THE VALUE OF A NEIGHBOUR’S VIEW
Keywords:property industry, building plan, obstruct the view, adjoining property, market value
The recent judgment of the Supreme Court of Appeal in Paola v Jeeva NO (2004 1 SA 396 (SCA)) has caused quite a stir in the property industry. The court ruled that in terms of section 7(1)(b)(ii)(aa)(ccc) of the National Building Regulations and Building Standards Act 103 of 1977 a local authority cannot approve a building plan if the proposed building would obstruct the view from an adjoining property to such an extent that the obstruction would in fact derogate from the market value of the latter property. Some property practitioners have interpreted the judgment to mean that a municipality is now prohibited from approving the building plan relating to the construction of any building if the proposed development would impair the view from an adjoining property. Many believe that
“the logical conclusion of the … decision is that he who first develops his property may be able to prevent his neighbours from developing their properties in similar fashion, to any extent that it detracts from his view”.

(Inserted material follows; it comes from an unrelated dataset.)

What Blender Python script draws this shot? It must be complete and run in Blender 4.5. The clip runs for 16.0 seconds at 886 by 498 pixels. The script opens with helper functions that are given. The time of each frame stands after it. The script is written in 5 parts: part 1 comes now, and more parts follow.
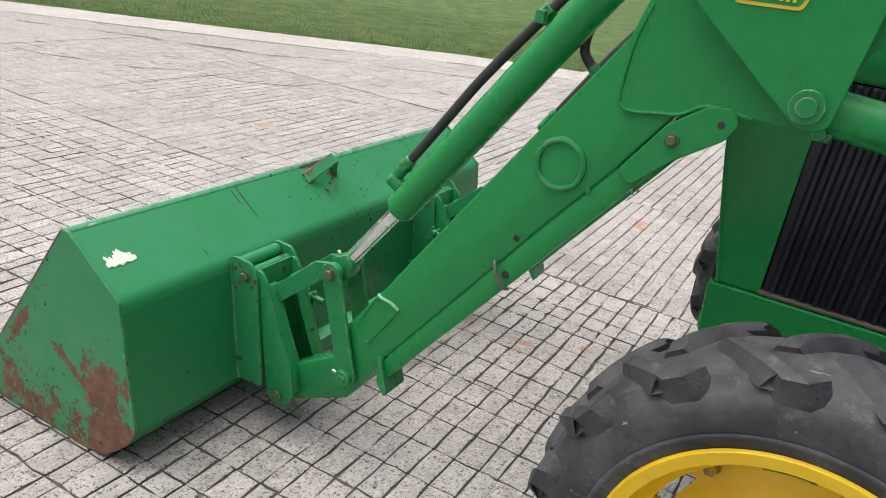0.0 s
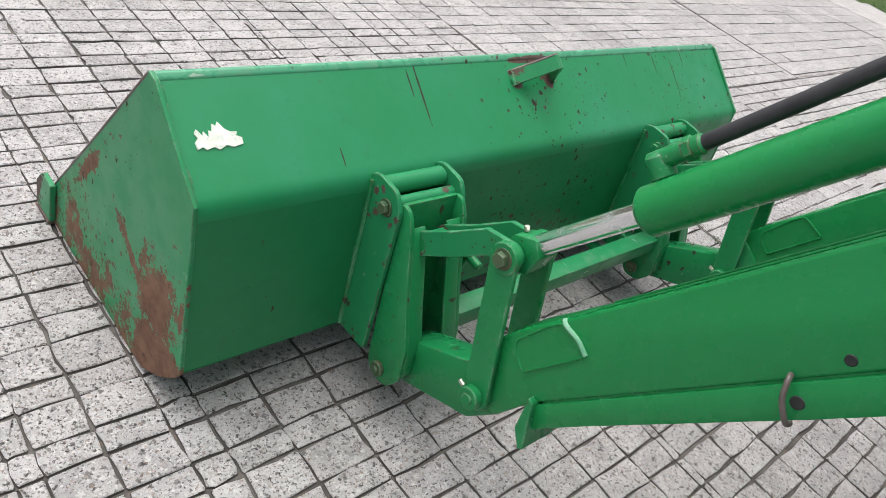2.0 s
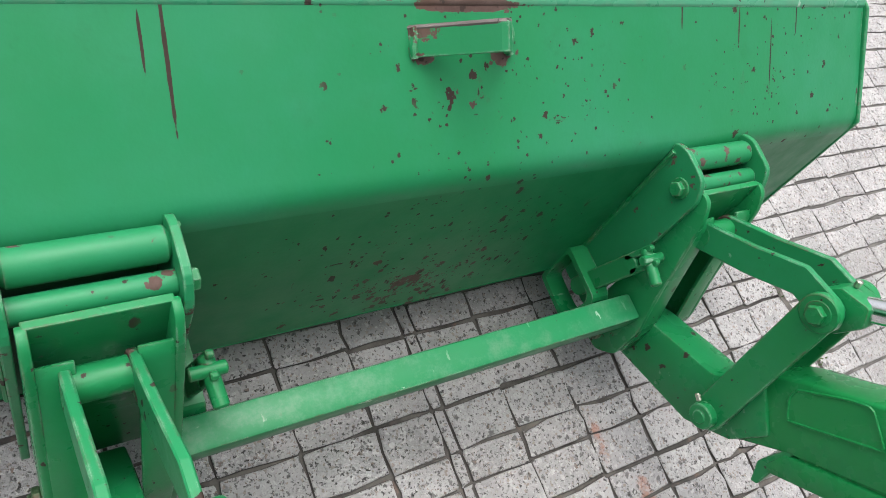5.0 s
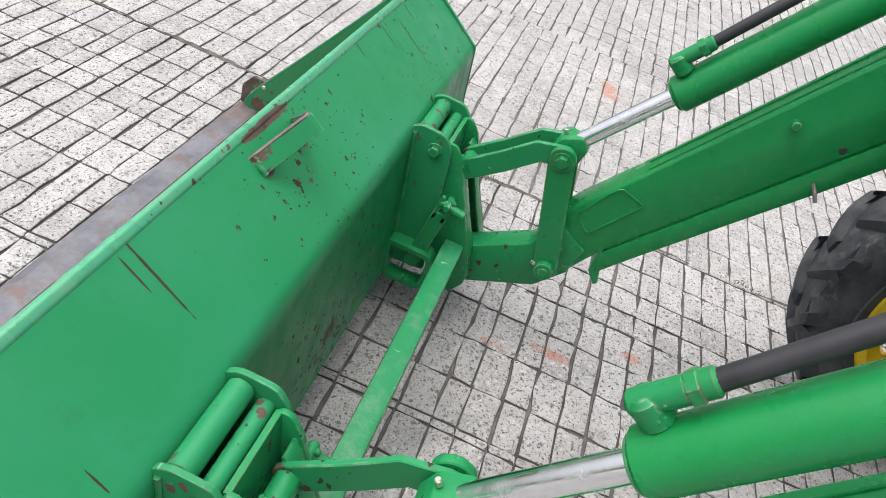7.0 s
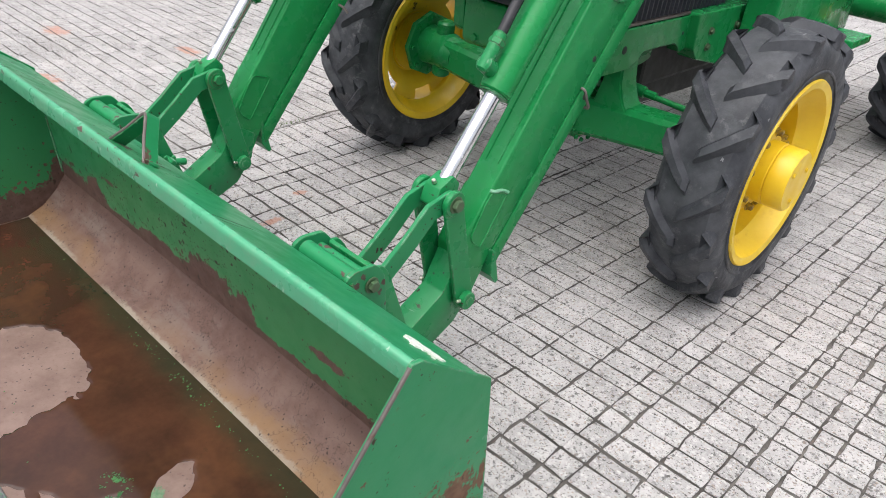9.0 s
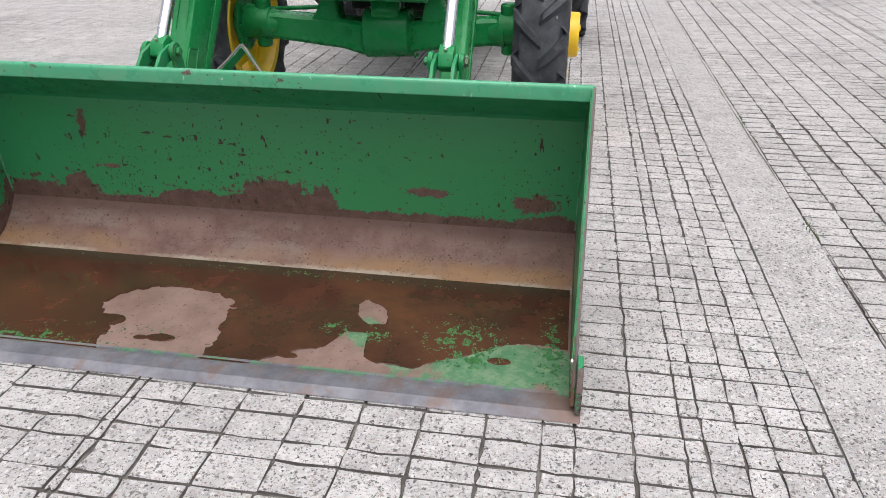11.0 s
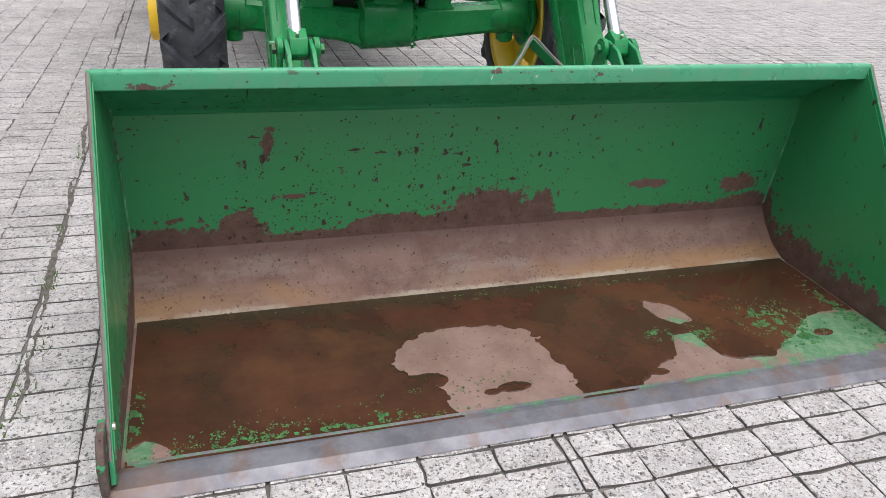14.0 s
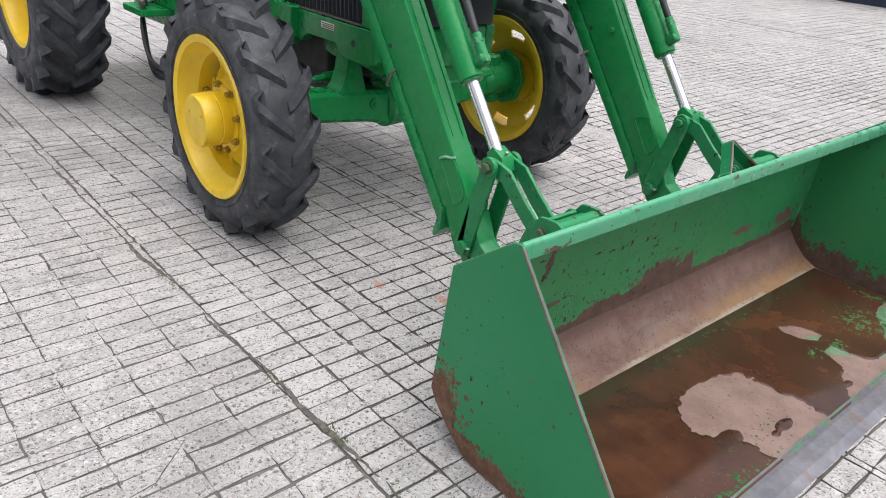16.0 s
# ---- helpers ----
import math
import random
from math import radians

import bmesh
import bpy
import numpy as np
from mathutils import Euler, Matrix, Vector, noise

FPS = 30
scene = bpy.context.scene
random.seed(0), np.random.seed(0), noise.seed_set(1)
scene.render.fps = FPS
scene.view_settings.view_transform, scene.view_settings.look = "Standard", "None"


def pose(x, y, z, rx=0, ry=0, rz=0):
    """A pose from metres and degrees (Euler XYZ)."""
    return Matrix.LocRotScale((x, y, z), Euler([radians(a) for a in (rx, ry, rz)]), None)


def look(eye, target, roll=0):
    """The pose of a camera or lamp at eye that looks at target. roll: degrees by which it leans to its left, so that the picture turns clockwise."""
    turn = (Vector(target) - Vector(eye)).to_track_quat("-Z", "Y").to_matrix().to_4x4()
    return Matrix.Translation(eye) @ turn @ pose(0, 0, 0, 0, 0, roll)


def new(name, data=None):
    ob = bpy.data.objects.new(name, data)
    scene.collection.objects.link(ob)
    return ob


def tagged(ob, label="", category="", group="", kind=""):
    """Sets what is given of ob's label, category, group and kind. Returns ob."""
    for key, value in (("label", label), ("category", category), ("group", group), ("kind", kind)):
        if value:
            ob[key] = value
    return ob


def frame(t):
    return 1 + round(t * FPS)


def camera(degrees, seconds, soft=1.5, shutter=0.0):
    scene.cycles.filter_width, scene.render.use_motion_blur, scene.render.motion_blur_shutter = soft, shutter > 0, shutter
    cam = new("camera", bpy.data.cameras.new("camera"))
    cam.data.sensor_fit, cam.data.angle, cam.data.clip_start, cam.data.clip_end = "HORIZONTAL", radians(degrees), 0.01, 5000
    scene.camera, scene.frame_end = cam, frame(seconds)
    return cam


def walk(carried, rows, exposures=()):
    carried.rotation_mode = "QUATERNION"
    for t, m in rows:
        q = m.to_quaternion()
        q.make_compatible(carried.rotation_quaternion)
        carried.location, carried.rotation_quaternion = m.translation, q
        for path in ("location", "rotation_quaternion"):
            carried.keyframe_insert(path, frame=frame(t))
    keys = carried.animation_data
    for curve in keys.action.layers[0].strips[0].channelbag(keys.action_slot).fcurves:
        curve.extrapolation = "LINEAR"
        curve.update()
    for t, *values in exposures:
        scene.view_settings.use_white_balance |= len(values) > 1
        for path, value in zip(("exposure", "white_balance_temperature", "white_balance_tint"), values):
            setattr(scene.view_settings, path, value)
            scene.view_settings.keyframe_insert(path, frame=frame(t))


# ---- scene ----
cam = camera(61.6, 16.0, soft=0.7)
PATH = [
    (0, (-2.219, -1.493, 1.577), (-0.573, -0.654, 0.811), 8.1),
    (0.5, (-2.141, -1.467, 1.506), (-0.63, -0.485, 0.638), 10.5),
    (1, (-1.979, -1.307, 1.467), (-0.557, -0.284, 0.5), 14.0),
    (1.5, (-1.806, -1.088, 1.465), (-0.443, -0.087, 0.399), 18.4),
    (2, (-1.625, -0.904, 1.437), (-0.305, 0.04, 0.268), 23.4),
    (2.5, (-1.391, -0.697, 1.437), (-0.119, 0.159, 0.152), 28.7),
    (3, (-1.131, -0.487, 1.404), (0.069, 0.279, 0.0), 33.8),
    (3.5, (-0.894, -0.362, 1.412), (0.21, 0.323, -0.108), 38.6),
    (4, (-0.682, -0.351, 1.395), (0.335, 0.273, -0.21), 42.3),
    (4.2, (-0.628, -0.368, 1.384), (0.365, 0.241, -0.242), 43.4),
    (6.3, (-0.845, -0.318, 1.47), (0.518, 0.103, 0.067), 33.8),
    (6.5, (-0.951, -0.285, 1.493), (0.482, 0.063, 0.142), 30.5),
    (7, (-1.146, -0.223, 1.5), (0.428, -0.133, 0.271), 22.2),
    (7.5, (-1.379, -0.057, 1.496), (0.248, -0.315, 0.363), 15.4),
    (8, (-1.522, 0.205, 1.49), (0.04, -0.443, 0.421), 11.2),
    (8.5, (-1.595, 0.548, 1.498), (-0.213, -0.464, 0.466), 8.3),
    (9, (-1.669, 0.941, 1.473), (-0.546, -0.365, 0.456), 6.4),
    (9.5, (-1.639, 1.316, 1.456), (-0.781, -0.179, 0.442), 3.7),
    (9.7, (-1.56, 1.496, 1.399), (-0.808, -0.056, 0.387), 3.0),
    (11.8, (-0.526, 2.421, 1.171), (-0.405, 0.614, 0.321), -0.0),
    (12, (-0.389, 2.398, 1.145), (-0.314, 0.584, 0.306), 0.4),
    (12.5, (-0.102, 2.351, 1.14), (-0.161, 0.537, 0.301), 1.4),
    (13, (0.232, 2.307, 1.134), (0.013, 0.512, 0.281), 2.4),
    (13.5, (0.491, 2.184, 1.109), (0.095, 0.431, 0.232), 3.3),
    (14, (0.824, 1.971, 1.14), (0.239, 0.287, 0.233), 4.2),
    (14.5, (1.179, 1.78, 1.185), (0.413, 0.18, 0.262), 4.8),
    (15, (1.515, 1.643, 1.269), (0.582, 0.141, 0.333), 4.9),
    (15.5, (1.86, 1.443, 1.341), (0.776, 0.035, 0.422), 4.9),
    (16, (2.208, 1.278, 1.437), (1.003, -0.055, 0.559), 4.5),
]
EXPOSURES = [(0, 0.62, 6850, 10), (0.5, 0.63, 6700, 10), (1.5, 0.62, 6500, 10), (2.5, 0.68, 6500, 10), (4.0, 0.80, 6450, 10), (6.5, 0.80, 6450, 10), (8.0, 0.82, 6450, 10), (9.7, 0.66, 6450, 11), (12.5, 0.52, 6400, 12), (14.0, 0.60, 6400, 12), (16.0, 0.70, 6400, 11)]
walk(cam, [(t, look(eye, target, roll)) for t, eye, target, roll in PATH], EXPOSURES)

# ---- sky, sun and exposure: an overcast day ----
SUN_EL, SUN_AZ = radians(72), radians(-18)
world = bpy.data.worlds.new("world")
scene.world = world
world.use_nodes = True
wn, wl = world.node_tree.nodes, world.node_tree.links
wn.clear()
sky = wn.new("ShaderNodeTexSky")
sky.sky_type = "NISHITA"
sky.sun_disc = False
sky.sun_elevation, sky.sun_rotation = SUN_EL, SUN_AZ
sky.air_density, sky.dust_density, sky.ozone_density = 1.0, 6.0, 1.0
hsv = wn.new("ShaderNodeHueSaturation")
hsv.inputs["Saturation"].default_value = 0.32
bg = wn.new("ShaderNodeBackground")
bg.inputs["Strength"].default_value = 0.13
wout = wn.new("ShaderNodeOutputWorld")
wl.new(sky.outputs[0], hsv.inputs["Color"])
wl.new(hsv.outputs[0], bg.inputs["Color"])
wl.new(bg.outputs[0], wout.inputs["Surface"])
sun = new("sun", bpy.data.lights.new("sun", "SUN"))
sun.data.energy, sun.data.angle, sun.data.color = 1.45, radians(90), (1.0, 0.985, 0.97)
sun.matrix_world = look((0, 0, 30), (0 - 30 * math.sin(SUN_AZ) / math.tan(SUN_EL), 0 - 30 * math.cos(SUN_AZ) / math.tan(SUN_EL), 0))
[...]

Based on this interpretation of the judgment, owners of vacant land in coastal resorts whose view is currently obstructed by an existing building may rightfully fear that they will be forced to live with this given the position that they cannot build a double storey to obtain some view if by doing so they would, in turn, obstruct the view from an adjoining property. In fact, this belief has prompted some estate agents to advise sellers of vacant land that since they cannot erect a building obstructing their neighbour‟s view, the value of their properties has been diminished substantially, hence they should lower their asking price. Against this background it is perhaps not surprising that it has been suggested that the judgment “cannot be a correct interpretation of the relevant section” and that the Supreme Court of Appeal “needs to reconsider its broad-brush approach to the meaning of value … and in any event that the legislature needs to amend the section to ensure that it is interpreted sensibly”.
The purpose of this note is to place the Supreme Court of Appeal's judgment in proper perspective. It is submitted that the decision is perfectly correct and, properly interpreted, does not support any of the aforesaid contentions.